Data excerpt:
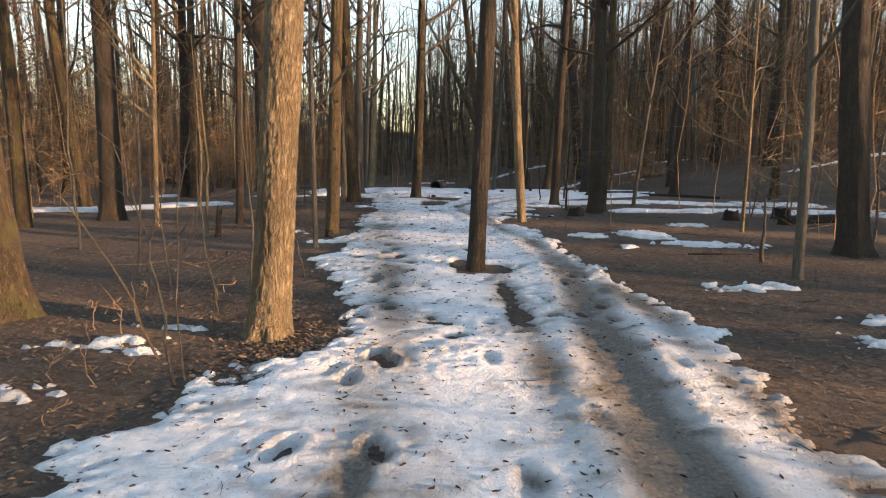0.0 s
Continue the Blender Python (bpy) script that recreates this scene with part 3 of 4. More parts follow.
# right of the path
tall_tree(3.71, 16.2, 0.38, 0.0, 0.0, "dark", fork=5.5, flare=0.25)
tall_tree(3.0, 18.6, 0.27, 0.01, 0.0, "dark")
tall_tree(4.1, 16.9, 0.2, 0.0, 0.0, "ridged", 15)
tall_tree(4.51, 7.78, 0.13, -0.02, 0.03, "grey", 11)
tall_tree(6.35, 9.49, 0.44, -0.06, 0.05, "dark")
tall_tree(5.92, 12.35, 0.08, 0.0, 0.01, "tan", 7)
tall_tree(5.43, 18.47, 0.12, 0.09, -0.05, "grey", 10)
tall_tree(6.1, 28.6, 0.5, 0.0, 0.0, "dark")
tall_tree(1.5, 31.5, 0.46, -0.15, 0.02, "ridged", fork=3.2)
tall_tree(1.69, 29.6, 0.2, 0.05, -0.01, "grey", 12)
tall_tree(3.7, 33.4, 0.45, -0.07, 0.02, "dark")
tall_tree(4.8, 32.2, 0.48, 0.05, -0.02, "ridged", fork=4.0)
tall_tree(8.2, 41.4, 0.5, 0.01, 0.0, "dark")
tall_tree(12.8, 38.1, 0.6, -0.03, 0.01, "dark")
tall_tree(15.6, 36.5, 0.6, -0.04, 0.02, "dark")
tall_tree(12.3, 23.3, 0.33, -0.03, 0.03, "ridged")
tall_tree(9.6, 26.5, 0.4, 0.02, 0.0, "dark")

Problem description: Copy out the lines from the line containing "Continue the Blender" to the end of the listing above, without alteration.

Reply to the exercise:
Continue the Blender Python (bpy) script that recreates this scene with part 3 of 4. More parts follow.
# right of the path
tall_tree(3.71, 16.2, 0.38, 0.0, 0.0, "dark", fork=5.5, flare=0.25)
tall_tree(3.0, 18.6, 0.27, 0.01, 0.0, "dark")
tall_tree(4.1, 16.9, 0.2, 0.0, 0.0, "ridged", 15)
tall_tree(4.51, 7.78, 0.13, -0.02, 0.03, "grey", 11)
tall_tree(6.35, 9.49, 0.44, -0.06, 0.05, "dark")
tall_tree(5.92, 12.35, 0.08, 0.0, 0.01, "tan", 7)
tall_tree(5.43, 18.47, 0.12, 0.09, -0.05, "grey", 10)
tall_tree(6.1, 28.6, 0.5, 0.0, 0.0, "dark")
tall_tree(1.5, 31.5, 0.46, -0.15, 0.02, "ridged", fork=3.2)
tall_tree(1.69, 29.6, 0.2, 0.05, -0.01, "grey", 12)
tall_tree(3.7, 33.4, 0.45, -0.07, 0.02, "dark")
tall_tree(4.8, 32.2, 0.48, 0.05, -0.02, "ridged", fork=4.0)
tall_tree(8.2, 41.4, 0.5, 0.01, 0.0, "dark")
tall_tree(12.8, 38.1, 0.6, -0.03, 0.01, "dark")
tall_tree(15.6, 36.5, 0.6, -0.04, 0.02, "dark")
tall_tree(12.3, 23.3, 0.33, -0.03, 0.03, "ridged")
tall_tree(9.6, 26.5, 0.4, 0.02, 0.0, "dark")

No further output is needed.